Evet, mizah benim için önemli… Bizim edebiyatımızda belki ezilenler ve emekçiler var. Belki mavi yakalılar, beyaz yakalılar da var ve hepsi olmalı elbette, hepimiz olmalıyız bu bütünde. Ama bunların arası, dışı ya da kenarı yok. Oysa sistemin kenarı diye de bir şey var. Oralarda var olmayı tercih eden insanlar var. Benim tanıdığım hiç kimsenin yeterince temsil edilmediğini düşünüyorum edebiyatımızda. Çarpıcı toplumsal trajedilerin kahramanları olmasalar da onlar da bu çağın, bu ülkenin, bu büyük resmin bir parçası ve belli klişelerin dışında da temsil edilmeyi hak ediyorlar. Ömür boyu alt kültürlere âşık bir insan olduğum için hep burnumuzun dibinde olup da edebiyatımıza yansımayan karakterlere yer vermek istiyorum. Bu hikâyeler var ve bizim. Bir de şu var ki, kitabın kurgusunu hazırlarken çok yakın bir dostum bana “bundan üç kitap çıkar, böyle şey olmaz, azalt bunu” demişti. Dolayısıyla farklı hikâye eksenlerinin olması da karakterlerin sayısını ister istemez çoğalttı. İşin içine reenkarnasyon girdiği zaman bir karakterin farklı çağlardaki farklı versiyonları da devreye girdi.

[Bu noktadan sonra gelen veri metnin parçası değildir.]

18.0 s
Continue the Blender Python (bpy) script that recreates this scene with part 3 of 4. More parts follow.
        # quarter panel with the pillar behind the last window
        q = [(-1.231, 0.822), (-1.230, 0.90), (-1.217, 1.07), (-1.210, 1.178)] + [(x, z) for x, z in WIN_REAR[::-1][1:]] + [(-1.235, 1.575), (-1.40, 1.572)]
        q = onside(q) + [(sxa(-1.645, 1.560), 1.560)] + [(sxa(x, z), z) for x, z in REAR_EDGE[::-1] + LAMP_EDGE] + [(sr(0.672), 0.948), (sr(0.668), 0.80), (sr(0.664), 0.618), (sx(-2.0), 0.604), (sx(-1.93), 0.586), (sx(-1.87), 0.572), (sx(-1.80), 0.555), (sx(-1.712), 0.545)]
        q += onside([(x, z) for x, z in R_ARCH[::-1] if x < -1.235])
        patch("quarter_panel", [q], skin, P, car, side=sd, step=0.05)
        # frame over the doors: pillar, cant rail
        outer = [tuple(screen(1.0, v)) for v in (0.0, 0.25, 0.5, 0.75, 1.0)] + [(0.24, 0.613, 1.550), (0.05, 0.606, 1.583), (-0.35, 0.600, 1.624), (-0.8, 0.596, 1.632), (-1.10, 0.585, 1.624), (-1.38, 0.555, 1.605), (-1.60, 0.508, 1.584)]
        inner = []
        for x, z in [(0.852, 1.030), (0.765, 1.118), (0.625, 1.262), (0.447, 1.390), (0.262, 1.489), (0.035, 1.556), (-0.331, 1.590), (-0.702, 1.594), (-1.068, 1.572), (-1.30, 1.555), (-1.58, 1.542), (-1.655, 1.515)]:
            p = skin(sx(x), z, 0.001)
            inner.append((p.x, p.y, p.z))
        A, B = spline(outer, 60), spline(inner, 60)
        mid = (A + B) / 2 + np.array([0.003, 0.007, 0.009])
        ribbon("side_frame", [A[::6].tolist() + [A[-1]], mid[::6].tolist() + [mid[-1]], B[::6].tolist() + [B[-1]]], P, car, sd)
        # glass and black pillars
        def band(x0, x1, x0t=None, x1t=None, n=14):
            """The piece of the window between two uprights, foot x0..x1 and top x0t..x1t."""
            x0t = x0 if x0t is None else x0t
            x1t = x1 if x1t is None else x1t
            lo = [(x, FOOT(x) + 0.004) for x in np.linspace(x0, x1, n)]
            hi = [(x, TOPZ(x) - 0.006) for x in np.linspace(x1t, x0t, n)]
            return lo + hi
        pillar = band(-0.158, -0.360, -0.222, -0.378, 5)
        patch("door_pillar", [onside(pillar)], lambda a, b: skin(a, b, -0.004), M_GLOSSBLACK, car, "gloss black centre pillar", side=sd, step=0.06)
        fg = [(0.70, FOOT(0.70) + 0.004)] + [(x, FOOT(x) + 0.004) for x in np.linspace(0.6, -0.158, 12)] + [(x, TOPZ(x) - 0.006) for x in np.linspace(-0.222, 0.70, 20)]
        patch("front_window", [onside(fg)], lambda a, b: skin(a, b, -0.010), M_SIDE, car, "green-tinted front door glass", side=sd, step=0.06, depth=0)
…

Ama şunu rahatlıkla söyleyebilirim, pavyon çalışanı, sevgili pavyon bireyimiz Ankaralı Ebru olmasa bu kitap çok sıkıcı bir kitap olurdu! Ona bayılıyorum, çok güçlü, asla eyvallahı olmayan, benzersiz bir kadın ve hepimize ilham veriyor. O sahneye çıktığı anda yanarlı dönerli fişekler patlıyor, ortaya meyve tabağı geliyor, her şey renklenip canlanıyor ve ben ister istemez gülümsüyorum.

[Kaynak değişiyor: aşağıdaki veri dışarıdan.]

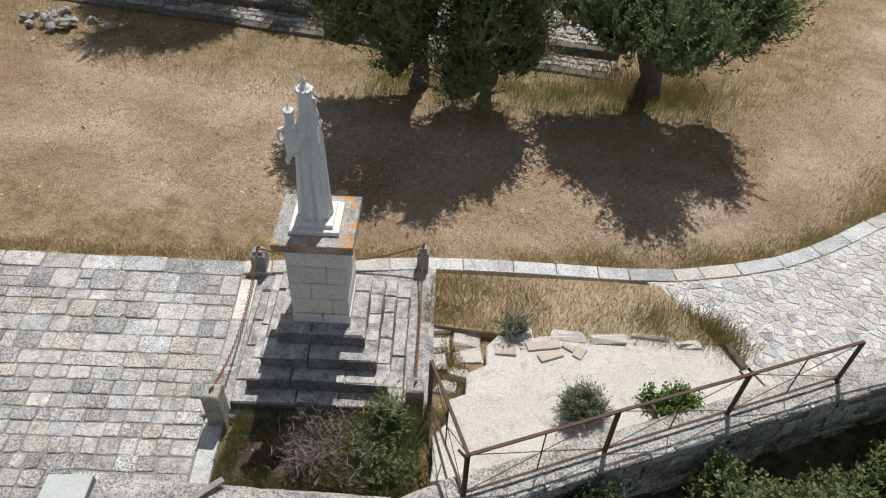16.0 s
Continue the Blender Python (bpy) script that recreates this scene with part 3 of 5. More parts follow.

Kadın karakterlerin varlığı hikâyenin yönünü de belirliyor. Ayza, Özge, Ankaralı Ebru. Hatta varlığı bir gölge gibi hikâyenin içinde dolaşan Suzan. Farklı kesimlerden farklı kadın karakterler her şeyin farkında. Hiçbir şeyin kutuplaştırılmaması gerektiğini, özellikle de cinsiyetlerin kutuplaştırılamaması gerektiği özgür bir dünyayı savunuyorlar.

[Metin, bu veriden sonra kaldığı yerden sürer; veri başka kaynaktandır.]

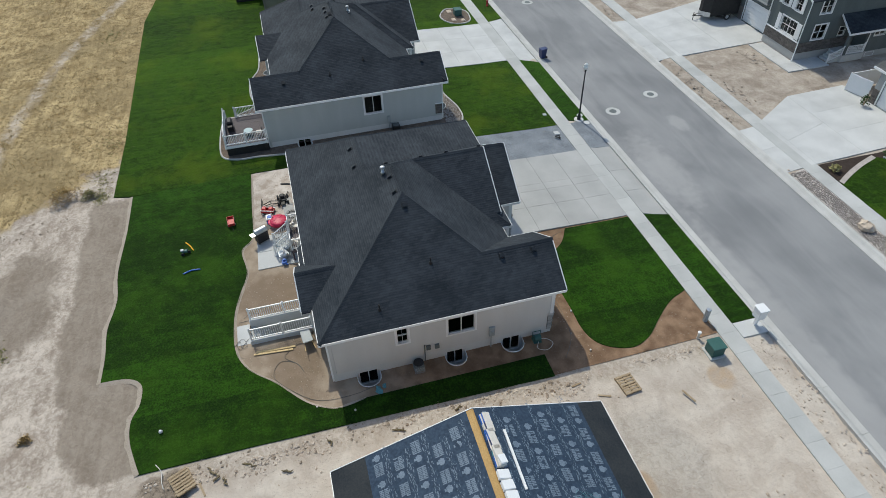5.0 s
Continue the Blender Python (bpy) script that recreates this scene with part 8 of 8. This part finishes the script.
vehicle("car", "white estate car with black roof rails on a driveway", pose(16.85, 68.6, 0.06), 4.7, 1.86, 1.72, M_CAR)
vehicle("pickup_truck", "dark charcoal pickup truck on a driveway", pose(-60.3, 40.2, 0.2, 0, 0, 180), 5.6, 2.0, 1.85, M_BLACKMETAL, True)
cargo = thing("cargo_trailer", "black enclosed cargo trailer with a pale wedge nose", "trailer", at=pose(-32.9, 71.9, 0.06, 0, 0, -2))
part("body", Geo().box(-0.95, -1.5, 0.5, 0.95, 2.0, 2.4, c=0.05), M_DARK, cargo)
nose = Geo()
nose.add([(-0.95, -1.5, 0.5), (0.95, -1.5, 0.5), (0.25, -2.2, 0.5), (-0.25, -2.2, 0.5), (-0.95, -1.5, 2.4), (0.95, -1.5, 2.4), (0.25, -2.2, 2.35), (-0.25, -2.2, 2.35)],
         [(3, 2, 1, 0), (4, 5, 6, 7), (1, 2, 6, 5), (2, 3, 7, 6), (3, 0, 4, 7)])
part("nose", nose, M_DARK, cargo)
guard = Geo()
for a, b in (((-0.98, -1.52), (-0.26, -2.23)), ((-0.26, -2.23), (0.26, -2.23)), ((0.26, -2.23), (0.98, -1.52))):
    guard.add([(*a, 0.48), (*b, 0.48), (*b, 1.0), (*a, 1.0)], [(0, 1, 2, 3)])
part("stone_guard", guard, M_STEEL, cargo, "pale checker plate stone guard")
part("roof_skin", Geo().box(-0.96, -1.48, 2.4, 0.96, 1.98, 2.44, c=0.01), M_WHITE, cargo, "white roof skin")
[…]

Suzan hakikaten de bir hayal, bir gölge gibi dolaşıyor kitabın içinde, bu benzetme çok hoşuma gitti. Cinsiyetlerin kutuplaştırılmadığı bir dünyada yaşamak istiyorsak öncelikle cinsiyetleri kutuplaştırmaktan vazgeçmemiz gerekir. Bunun ilk adımı da kendi içimizdeki cinsiyetçi bakış açılarını görmek ve onları dönüştürmek… Kerim zaten 70’lerde yaşamış bir karakter olarak çok daha farklı bir dönemin insanı ve o çağın eril körlüklerini ve açmazlarını yaşıyor. Günümüze geldiğinde de bazı durumlar ve güçlü kadın karakterler karşısında sudan çıkmış balığa dönüyor elbette çünkü çağımızın genç kadınları artık o numaraları yemiyorlar, o manipülasyonlara gelmiyorlar, kendilerini ezdirmiyorlar. Öte yandan ortak ve eşitlikçi bir varoluş peşindeyken sürekli erkeklere öfkelenmek ve onları suçlamak da çok ham ve toy bir yaklaşım artık. Dolayısıyla herkes için iyiyi ve güzeli ararken suçlama ve etiketlemeden ziyade görmeye, anlamaya, görünür kılmaya, dönüştürmeye odaklanmak gerekiyor. En önemlisi de ataerkil diyalektiğin dışında bir iç bakış ve özdeğer geliştirmek. Yeni eril ve dişil varoluş biçimlerini keşfetmek.